Saturday, June 18, 2011

Day 18: Inu

My day off was a trip to the mouth of the Churchill River:

Two beluga whales or Qilalugaq

Harbour Seal playing near shore

Common Eiders on an ice float being swept into the bay

Raven being attacked by Arctic Tern after predating their nests.

And also a stop in at the Eskimo Museum:

It is called the Eskimo Museum, but as the invading white people recently learned, "eskimo" is a derogatory term meaning "makers of snowshoes," "speakers of a foreign tongue," and the Ojibwa form of "raw meat eaters" or "one who eats raw."

So the self-designation is a little different. Inuit means "the people" referring to all the indigenous arctic people. Inuk refers to one individual, Inuuk refers to two individuals. Then there is further breakdown of the self-designations depending on location. In Western Canadian Arctic, the singular is Inuvialuk and the plural for the people is Inuvialuit. The root, "Inu" means life!

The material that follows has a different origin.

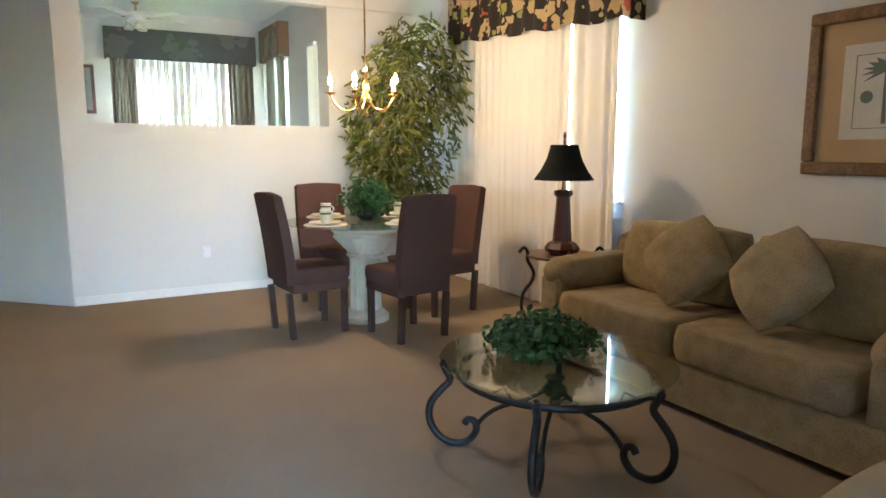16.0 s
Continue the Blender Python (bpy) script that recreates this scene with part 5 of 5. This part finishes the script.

Wunderkammer! Everything from a full Qajaq (kayak) to
a narwal tusk, a stuffed polar bear to soapstone and antler

The stories that accompany the sculptures are so short and pointed. For example:
Mythical Bird that Helped a Man
This mythical bird was so large and strong that it could carry a man. Once, a man was running away from people trying to kill him. He came to a river that he could not cross but the bird carried him across it and he escaped.
As told by Therese Arnasivik Tabo

Another sculpture I saw was labeled, young polar bear meets young birds for first time. So this is the story I came up with:

Young Bear: first polar bear I have seen this year, but he
doesn't quite count.

Young Bear that meets Young Bird
The young bear walked away from his mother and met young bird. Young bear had never seen a bird. Young bird had never seen a bear. Young bear sniffed young bird curiously and startled back when young bird ruffled and shook his feathers. Then young bear pawed the soft feathers like he would his brother.